29 de outubro de 2014

Resenha do Filme: Dois Dias, Uma Noite

Por Eripetson Lucena

O cinema dos irmãos Dardene sempre me ofereceu poucas opções que não fosse me emocionar diante das sucessivas e efetivas investidas de humanizar temáticas de forte cunho social. Ken Loach faz isso muito bem também, mas há algo na obra dos irmãos belgas que me pega pelo calcanhar.
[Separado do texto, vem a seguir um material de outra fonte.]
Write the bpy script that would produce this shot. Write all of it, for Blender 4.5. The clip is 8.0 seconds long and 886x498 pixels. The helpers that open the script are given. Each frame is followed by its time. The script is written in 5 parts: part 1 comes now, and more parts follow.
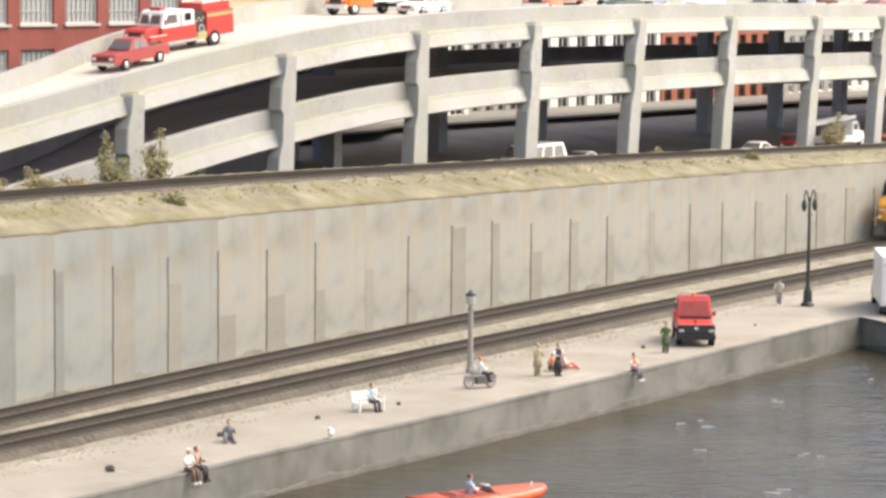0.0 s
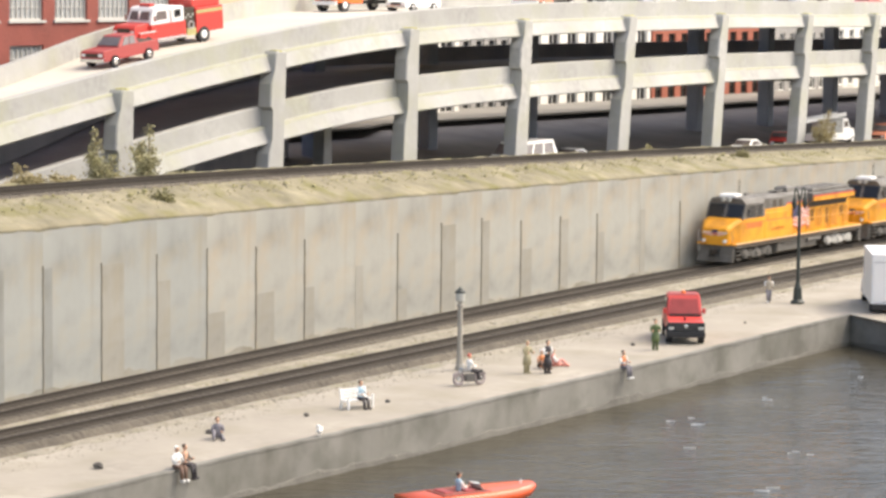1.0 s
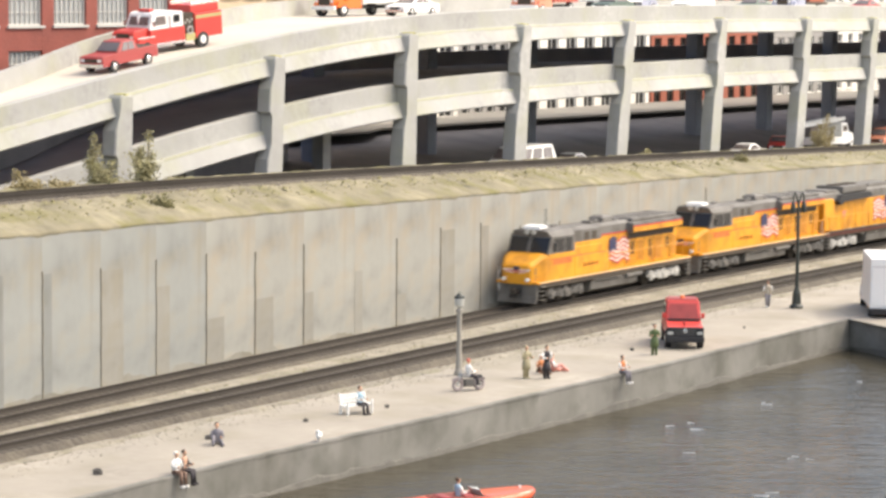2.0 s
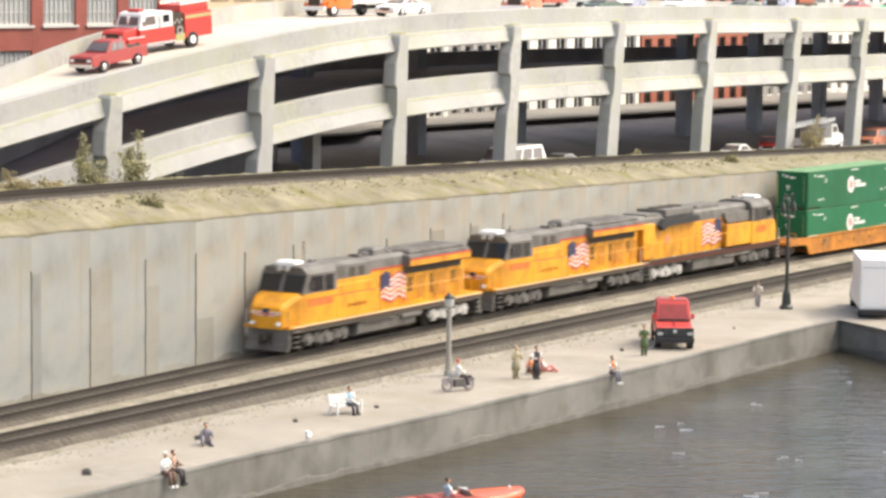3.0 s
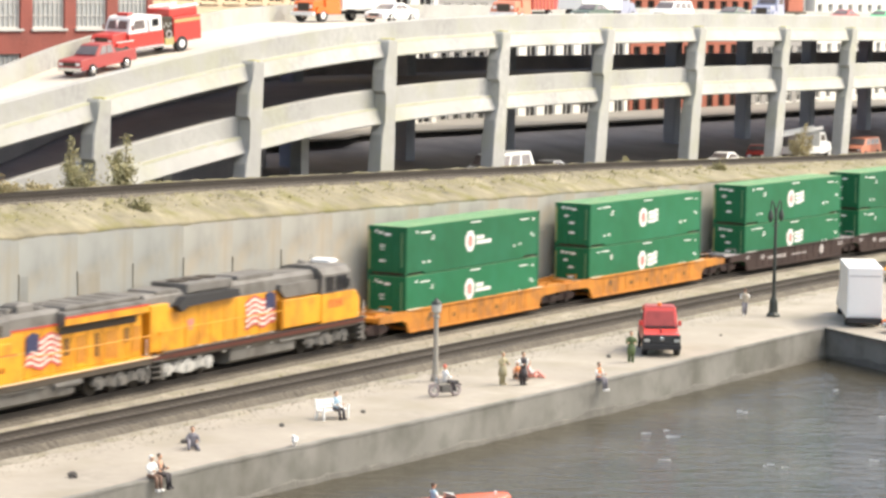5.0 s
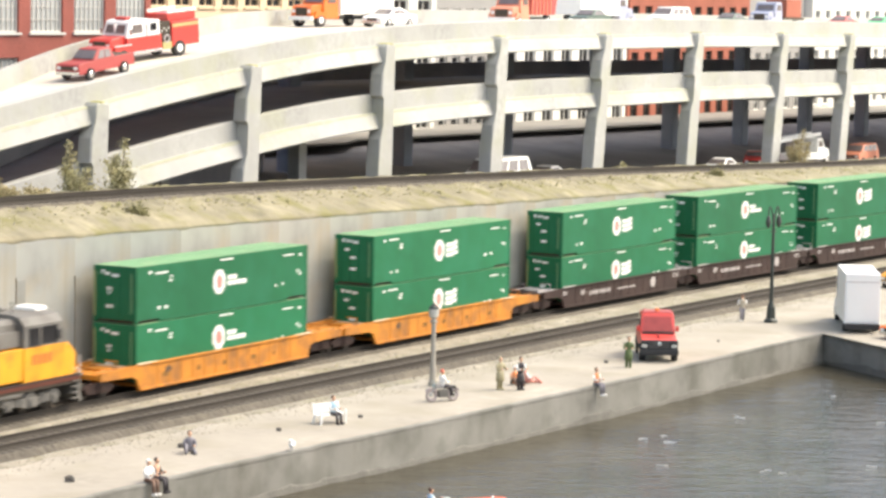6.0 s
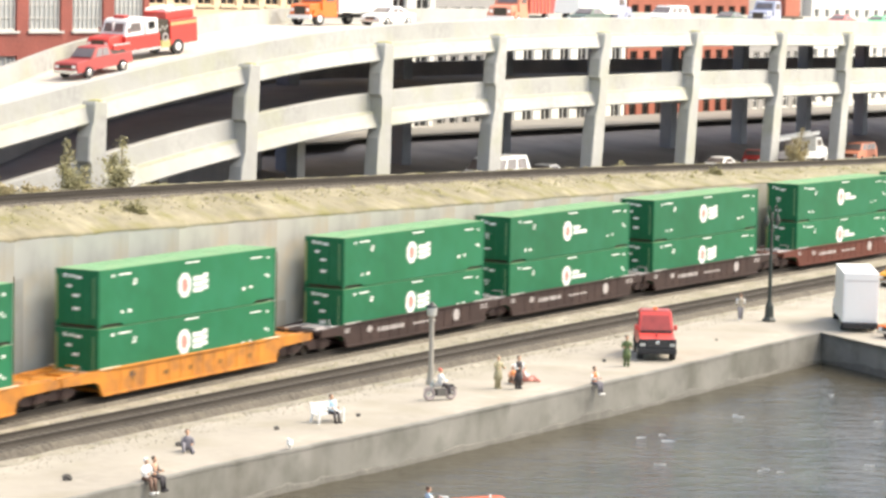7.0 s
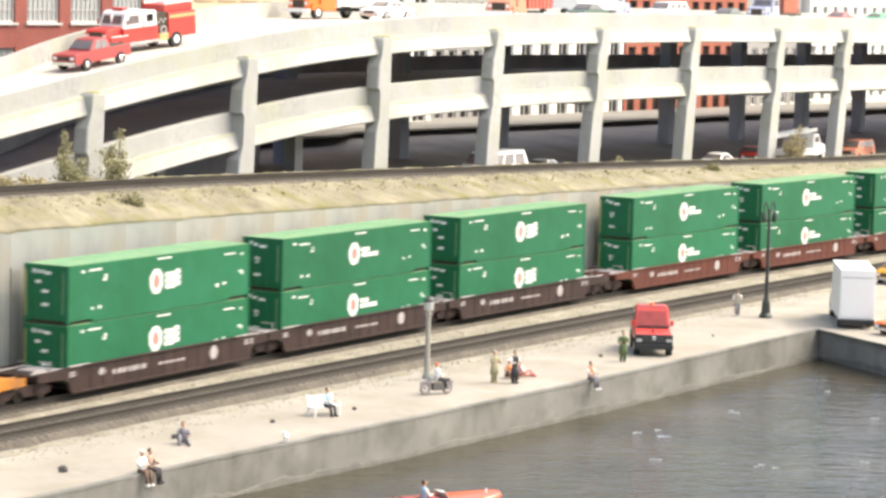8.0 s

A estrutura dos filmes dos Dardene é tão simples, crua e direta (o que de forma alguma implica em abrir mão de uma sofisticação estilística e tão pouco de narrativa) que eles se sustentam basicamente no poder de condução dos dois maestros e nas interpretações.

Parece que, a exemplo dos filmes últimos de Malick, os outros elementos são coadjuvantes e estabelecem uma organicidade poderosa, para somar ao resultado que parece mínimo, mas que se abre em camadas outras se não tanto de subjetivação (como nos filmes do diretor americano citado), mas em uma austeridade arrebatadora. “Two Days, One Night” é tão denunciador desse modus-operandi que parece um laboratório: um drama pessoal que acena ao fortíssimo conteúdo de denuncia social, tema recorrente na obra dos cineastas, que aqui, em detalhes e figuras elegantes, diz do mal estar social por que passa os belgas médios (exemplo da sequencia em que, sem anúncios didáticos, a personagem central visita uma imigrante ilegal com um bebê nos braços, o marido no trabalho clandestino, outro filho pequeno lhe atendendo um favor e ela impossibilitada de tocar a campainha devido ao corte de energia elétrica), atuações extraordinárias e roteiro cujo esqueleto são diálogos cuja função é prioritariamente dialógica, de tão incisivo.

Esta tríade, indivisivelmente explorada na obra dos belgas, parece se mostrar neste “Two Days, One Night” com uma perfeição e precisão cirúrgica. O filme tem ares de um épico as avessas, uma típica “aventura” da contemporaneidade, onde o Hercules tem que elaborar um plano que o ponha novamente no emprego ameaçado, mas também equilibre as demandas do dia-a-dia com a saúde mental. Parece pouco até você sentir a agonia e o embate visceral do texto dos Dardene personificado na interpretação antológica de Marion Cottilard. A intensidade dramática, sempre em crescente, como um thriller, toma proporções de montanha russa, na atuação da atriz. A soberba construção da Sandra de Cotillard, desemboca em um milimetrismo não menos que hipnotizante, quando, por exemplo, ela contempla a preocupação inócua do marido diante de sua situação degradante e diz: “Eu não existo”. Poucas atrizes em atividade, diriam tal sentença, sem comprometer.

A precisão de Cotillard, seu equilíbrio entre as doses de fisicalidades , entonação e expressões faciais, elabora um conjunto impressionante que eleva o valor artístico de uma obra como esta a níveis de estratosfera. A maior atriz do mundo. Diante de tanta plausibilidade, o filme dos irmãos Dardene é um drama poderoso, conectado com as mazelas do mundo e que incrivelmente dialoga com as outras suas obras. E a gente nunca se cansa deles.